James Clinton Davenport (born 1938) is an American physicist and physics professor. He specializes in condensed matter physics and is known for his contributions to physics education. He is one of the founders of the National Society of Black Physicists (NSBP).

== Early life and education ==

James Davenport was born in Union Springs, Alabama in 1938. He earned a bachelor's degree in secondary education from Tuskegee University in 1958, and a master's and doctorate degree in physics from Howard University in 1960 and 1965, respectively. During the summers of 1960–1964, he visited Petersburg, Virginia with the National Science Foundation to teach educators at Virginia State College (now Virginia State University).

== Career ==

Davenport began working at Virginia State University in 1968 as the head of the physics department. He worked there until 2003. He prioritized mentorship and teaching first-year physics courses during his time at Virginia State, encouraging students to pursue science degrees. He served as the program coordinator of Fermilab's summer student program from 1971 to 2014. The White House awarded Davenport the Initiative Faculty Award for Excellence in Science and Technology in 1988 for his work with students at an HBCU. Other awards Davenport received include the Army Commendation Medal for Outstanding Work in Solid State Physics, and the Commonwealth of Virginia Outstanding Faculty Award of 1994 for Excellence in Teaching, Research, and Public Service.

Davenport also conducted research in his career as a physicist. At VSU, he worked for NASA on research related to medium-energy physics and muon spin spectroscopy. He was a co-principal investigator on another NASA-supported research effort studying the radiation damage in solar-cell materials.
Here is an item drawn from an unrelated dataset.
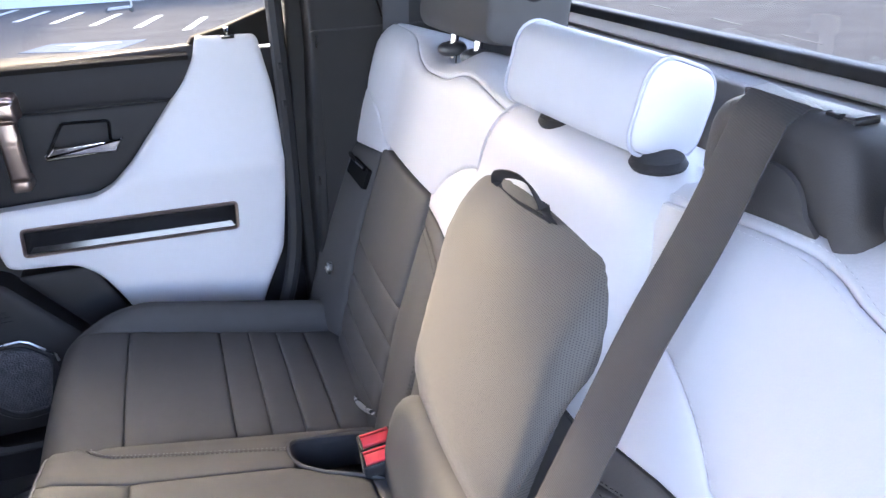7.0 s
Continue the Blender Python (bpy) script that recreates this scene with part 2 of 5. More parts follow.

=== Involvement in the National Society of Black Physicists ===
Davenport was one of the earliest officers of the NSBP. In April 1977, when the NSBP was first inaugurated, Davenport served as one of the first two officers of Society; Walter E. Massey was the interim president and Davenport was the interim treasurer. Almost a year later in March 1978, Davenport was elected as a full-time executive committee member

=== Involvement in the American Physical Society ===
Davenport was an active member of the American Physical Society (APS), and participated on numerous APS committees, including the Education Committee, the Committee on Minorities, the selection committee for the APS Industrial Summer Intern Program, and the Committee on the Status of Women in Physics. In 1985, the then-Director of APS, Robert R. Wilson, wrote a letter of formal recognition to Davenport which thanked him for his many contributions to the society and to the physics community, in general.